**DATA:**
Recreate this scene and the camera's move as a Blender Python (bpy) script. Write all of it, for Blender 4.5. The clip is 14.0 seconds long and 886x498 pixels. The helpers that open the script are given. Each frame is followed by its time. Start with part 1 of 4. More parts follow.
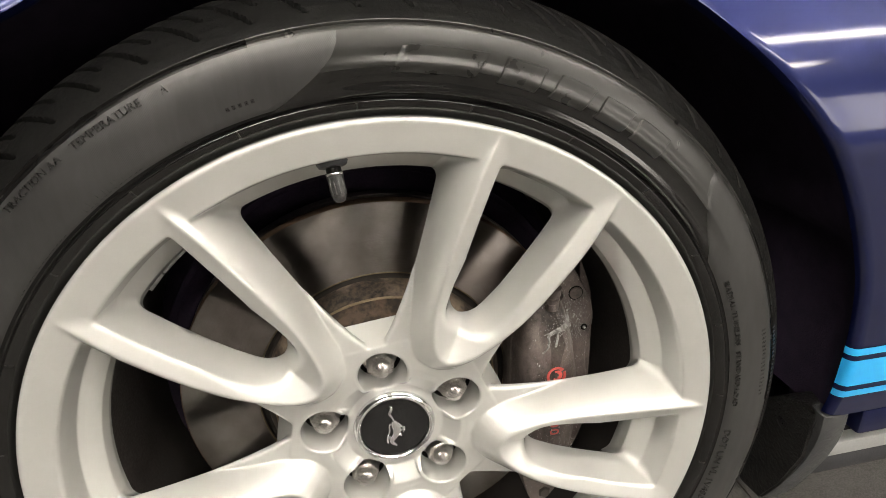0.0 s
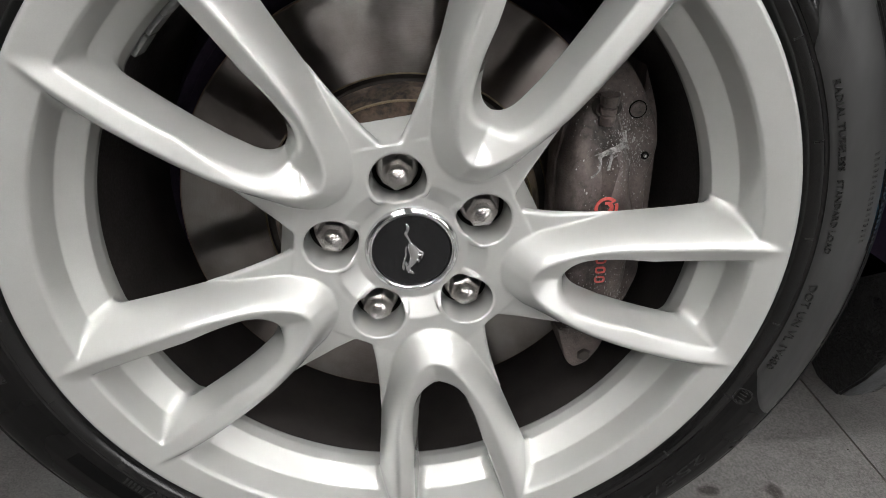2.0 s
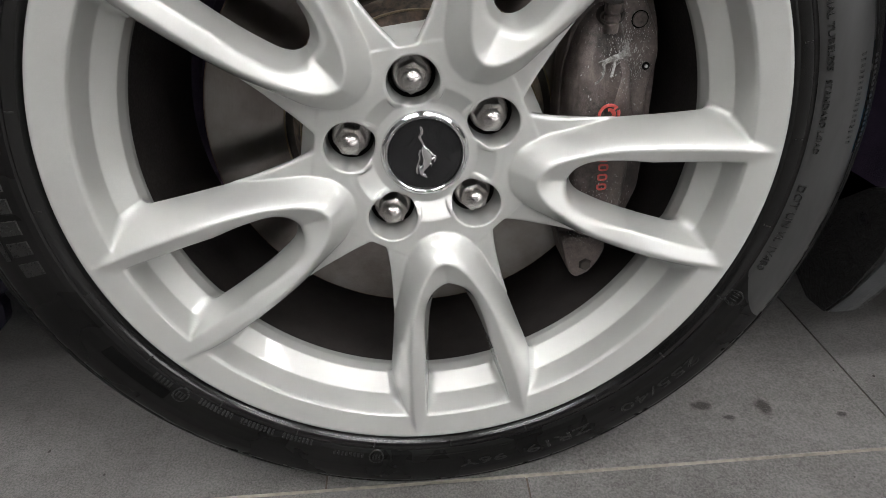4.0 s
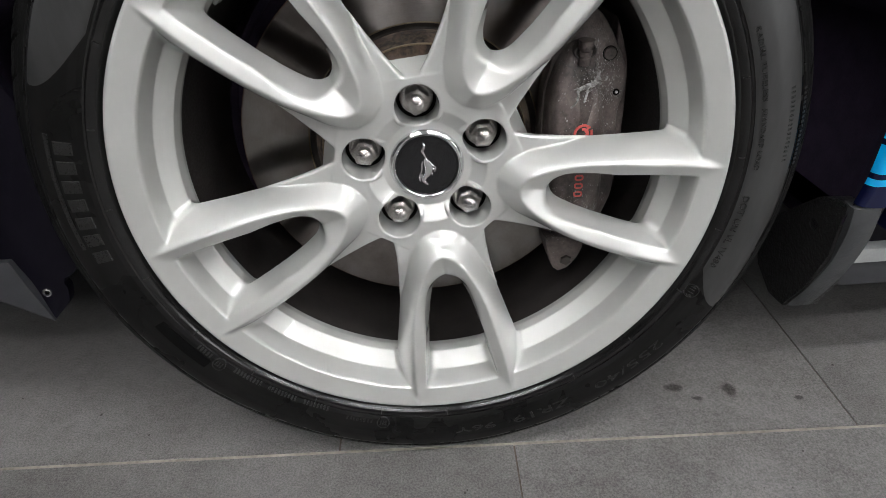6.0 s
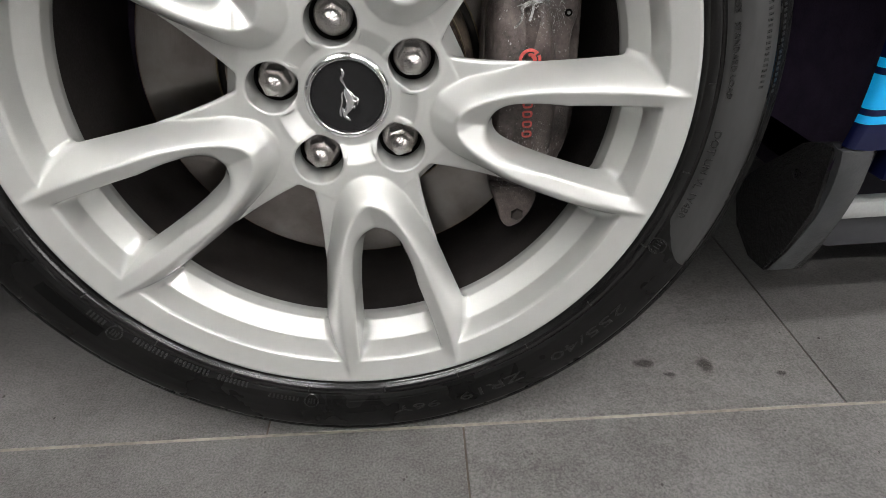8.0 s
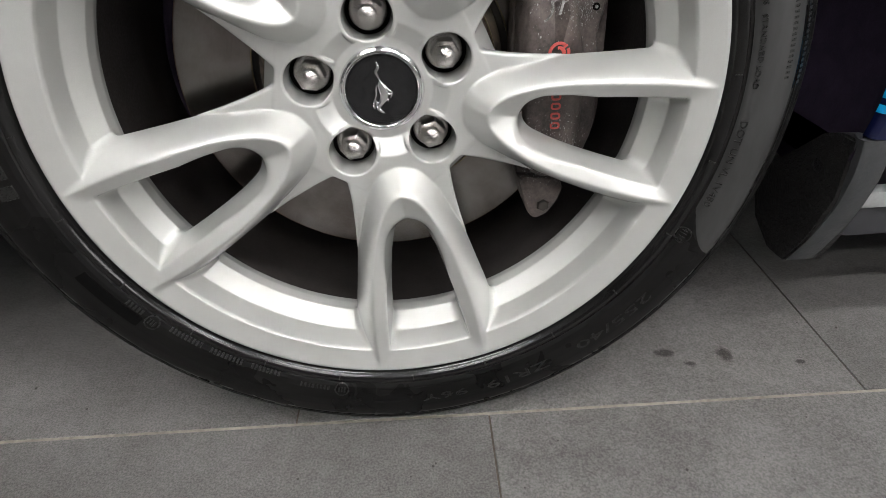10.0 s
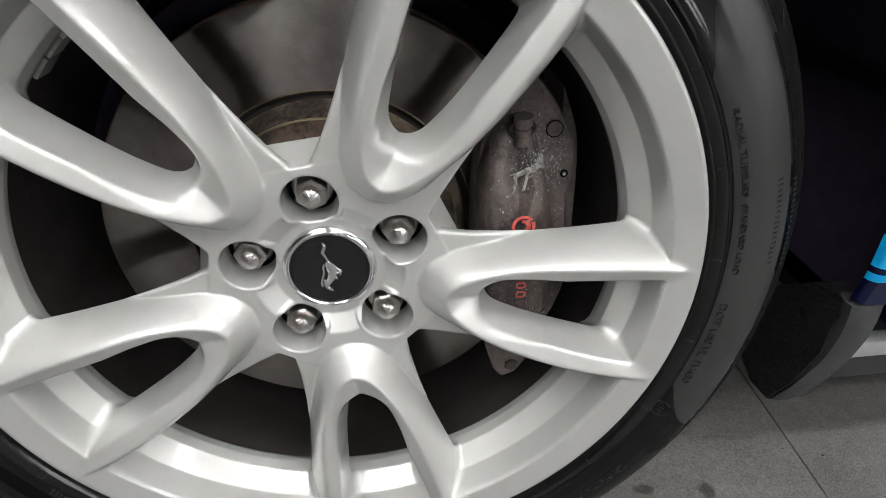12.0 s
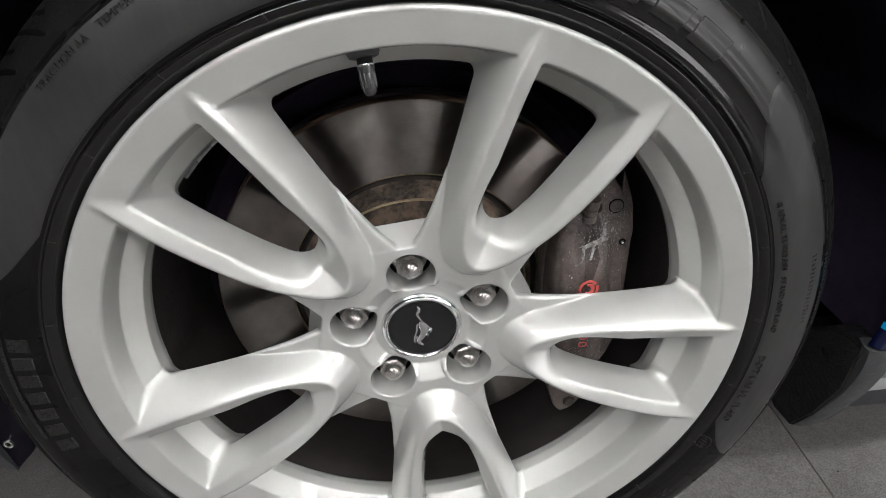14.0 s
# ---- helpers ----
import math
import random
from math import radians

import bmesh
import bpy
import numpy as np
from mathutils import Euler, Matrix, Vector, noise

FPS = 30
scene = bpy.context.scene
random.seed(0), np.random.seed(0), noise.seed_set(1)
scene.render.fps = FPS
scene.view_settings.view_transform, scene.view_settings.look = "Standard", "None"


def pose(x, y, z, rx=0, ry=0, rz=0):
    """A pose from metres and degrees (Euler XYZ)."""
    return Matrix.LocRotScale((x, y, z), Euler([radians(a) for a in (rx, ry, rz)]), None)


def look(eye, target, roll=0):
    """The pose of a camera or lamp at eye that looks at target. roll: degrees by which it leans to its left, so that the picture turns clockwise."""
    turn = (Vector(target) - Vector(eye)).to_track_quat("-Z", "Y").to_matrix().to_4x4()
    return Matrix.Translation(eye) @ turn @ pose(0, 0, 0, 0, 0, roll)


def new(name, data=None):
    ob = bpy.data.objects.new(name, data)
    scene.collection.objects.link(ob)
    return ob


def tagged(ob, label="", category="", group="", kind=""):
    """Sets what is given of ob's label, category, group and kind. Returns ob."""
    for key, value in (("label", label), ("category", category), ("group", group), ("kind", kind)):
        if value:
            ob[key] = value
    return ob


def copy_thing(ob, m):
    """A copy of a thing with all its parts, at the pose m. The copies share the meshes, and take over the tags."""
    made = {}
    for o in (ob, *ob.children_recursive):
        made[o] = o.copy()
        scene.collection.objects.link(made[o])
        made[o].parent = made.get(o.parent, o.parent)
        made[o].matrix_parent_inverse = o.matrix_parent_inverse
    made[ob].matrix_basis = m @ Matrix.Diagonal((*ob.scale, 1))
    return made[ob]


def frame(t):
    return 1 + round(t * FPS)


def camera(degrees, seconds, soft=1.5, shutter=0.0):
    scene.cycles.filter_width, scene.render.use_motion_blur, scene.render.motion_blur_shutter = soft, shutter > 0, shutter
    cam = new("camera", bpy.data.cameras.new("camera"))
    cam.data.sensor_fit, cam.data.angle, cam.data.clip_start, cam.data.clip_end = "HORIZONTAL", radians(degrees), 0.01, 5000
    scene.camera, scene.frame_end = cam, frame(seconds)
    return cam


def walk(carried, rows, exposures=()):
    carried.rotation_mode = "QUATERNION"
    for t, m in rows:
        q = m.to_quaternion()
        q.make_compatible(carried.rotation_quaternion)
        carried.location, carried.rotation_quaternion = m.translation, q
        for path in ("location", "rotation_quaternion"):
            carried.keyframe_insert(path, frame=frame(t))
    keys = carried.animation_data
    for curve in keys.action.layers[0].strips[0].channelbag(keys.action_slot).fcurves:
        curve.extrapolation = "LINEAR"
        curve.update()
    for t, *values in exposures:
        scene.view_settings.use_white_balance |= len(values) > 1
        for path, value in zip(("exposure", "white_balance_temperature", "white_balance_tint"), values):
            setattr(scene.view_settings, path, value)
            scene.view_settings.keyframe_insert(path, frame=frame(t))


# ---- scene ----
cam = camera(71.4, 14.0, soft=0.5)
ROWS = [
    (0.0, -0.0292, -0.3921, 0.6785, 65.92, 2.45, -11.70),
    (0.5, -0.0223, -0.3759, 0.6512, 64.42, 2.44, -7.64),
    (1.0, -0.0131, -0.3721, 0.6242, 62.96, 2.50, -5.97),
    (1.5, -0.0040, -0.3700, 0.5994, 61.76, 2.42, -5.03),
    (2.0, -0.0023, -0.3714, 0.5544, 60.76, 2.22, -4.88),
    (2.5, -0.0146, -0.3762, 0.4985, 59.98, 2.01, -5.18),
    (3.0, -0.0198, -0.3785, 0.4688, 59.09, 1.90, -5.40),
    (3.2, -0.0235, -0.3837, 0.4790, 58.81, 1.98, -5.55),
    (5.3, -0.0098, -0.4854, 0.5436, 58.77, 1.98, -3.98),
    (5.5, -0.0091, -0.4894, 0.5480, 58.62, 1.99, -3.82),
    (6.0, -0.0093, -0.4993, 0.5664, 58.25, 1.97, -3.52),
    (6.5, -0.0073, -0.5072, 0.6032, 58.11, 1.99, -3.42),
    (7.0, -0.0100, -0.4981, 0.6249, 58.14, 1.98, -3.58),
    (7.5, 0.0056, -0.4898, 0.5796, 57.75, 1.91, -3.80),
    (8.0, 0.0437, -0.4560, 0.4895, 57.85, 1.67, -4.23),
    (8.2, 0.0524, -0.4449, 0.4672, 57.94, 1.66, -4.26),
    (10.3, 0.0061, -0.4704, 0.4968, 57.89, 2.07, -4.33),
    (10.5, 0.0003, -0.4572, 0.5054, 58.06, 1.92, -4.83),
    (11.0, 0.0210, -0.4356, 0.5619, 57.96, 1.96, -4.91),
    (11.5, 0.0431, -0.3974, 0.5864, 58.41, 2.02, -5.00),
    (12.0, 0.0537, -0.3637, 0.5809, 58.47, 1.69, -5.43),
    (12.5, 0.0673, -0.3494, 0.5782, 58.25, 1.61, -5.74),
    (13.0, 0.0597, -0.3490, 0.5810, 58.30, 1.53, -5.95),
    (13.5, 0.0201, -0.3761, 0.6209, 57.88, 1.60, -6.06),
    (14.0, -0.0123, -0.3875, 0.6684, 57.82, 1.90, -5.77),
]
EXPOSURES = [
    (0.0, 0.52, 7300, 10), (0.5, 0.54, 7080, 10), (1.0, 0.34, 6780, 10), (1.5, 0.15, 6560, 10), (2.0, 0.10, 6430, 10), (3.2, -0.03, 6450, 10),
    (5.3, 0.08, 6300, 10), (6.5, 0.05, 6300, 10), (7.1, 0.04, 6400, 10), (7.5, 0.11, 6450, 10), (8.2, 0.17, 6480, 10), (10.3, 0.17, 6430, 10), (11.5, 0.07, 6400, 10), (12.5, 0.03, 6380, 10), (14.0, 0.03, 6380, 10),
]
walk(cam, [(t, pose(*row)) for t, *row in ROWS], EXPOSURES)

# ---- light: an indoor hall with rows of strip lamps under a white ceiling ----
world = bpy.data.worlds.new("hall_air")
scene.world = world
world.use_nodes = True
world.node_tree.nodes["Background"].inputs[0].default_value = (0.75, 0.8, 0.85, 1)
world.node_tree.nodes["Background"].inputs[1].default_value = 0.02
LAMP_POWER = 43.5
FRONT_WINDOW_POWER = 4.0
SIDE_WINDOW_POWER = 105.0
ROOM_X0, ROOM_X1, ROOM_Y0, ROOM_Y1, ROOM_H = -4.5, 8.0, -5.0, 3.6, 3.1


# ---- materials ----
def mat(name, base=(0.5, 0.5, 0.5), rough=0.5, metal=0.0, coat=0.0, spec=0.5):
    m = bpy.data.materials.new(name)
    m.use_nodes = True
    b = m.node_tree.nodes["Principled BSDF"]
    b.inputs["Base Color"].default_value = (*base, 1)
    b.inputs["Roughness"].default_value = rough
    b.inputs["Metallic"].default_value = metal
    b.inputs["Coat Weight"].default_value = coat
    b.inputs["Specular IOR Level"].default_value = spec
    return m


def node(m, kind, **ins):
    n = m.node_tree.nodes.new(kind)
    for k, v in ins.items():
        n.inputs[k.replace("_", " ")].default_value = v
    return n


def link(m, a, b):
    m.node_tree.links.new(a, b)


def coords(m, scale=(1, 1, 1)):
    tc = node(m, "ShaderNodeTexCoord")
    mp = node(m, "ShaderNodeMapping")
    mp.inputs["Scale"].default_value = scale
    link(m, tc.outputs["Object"], mp.inputs["Vector"])
    return mp.outputs["Vector"]


def noise_node(m, vec, scale, detail=4.0, rough=0.6):
    n = node(m, "ShaderNodeTexNoise", Scale=scale, Detail=detail, Roughness=rough)
    link(m, vec, n.inputs["Vector"])
    return n.outputs["Fac"]


def ramp(m, fac, stops):
    n = node(m, "ShaderNodeValToRGB")
    e = n.color_ramp.elements
    while len(e) < len(stops):
        e.new(0.5)
    for el, (pos, col) in zip(e, stops):
        el.position, el.color = pos, (*col, 1)
    link(m, fac, n.inputs["Fac"])
    return n.outputs["Color"]


def mixc(m, fac, a, b, blend="MIX"):
    n = node(m, "ShaderNodeMix")
    n.data_type, n.blend_type = "RGBA", blend
    for src, i in ((fac, 0), (a, 6), (b, 7)):
        if hasattr(src, "links"):
            link(m, src, n.inputs[i])
        else:
            n.inputs[i].default_value = src
    return n.outputs[2]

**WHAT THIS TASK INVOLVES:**
Repeat the lines of the listing above verbatim, beginning at its first line and ending at the line containing "scene.render.fps = FPS", which is included. Omit pictures.

**WRITTEN SOLUTION:**
Recreate this scene and the camera's move as a Blender Python (bpy) script. Write all of it, for Blender 4.5. The clip is 14.0 seconds long and 886x498 pixels. The helpers that open the script are given. Each frame is followed by its time. Start with part 1 of 4. More parts follow.
0.0 s
2.0 s
4.0 s
6.0 s
8.0 s
10.0 s
12.0 s
14.0 s
# ---- helpers ----
import math
import random
from math import radians

import bmesh
import bpy
import numpy as np
from mathutils import Euler, Matrix, Vector, noise

FPS = 30
scene = bpy.context.scene
random.seed(0), np.random.seed(0), noise.seed_set(1)
scene.render.fps = FPS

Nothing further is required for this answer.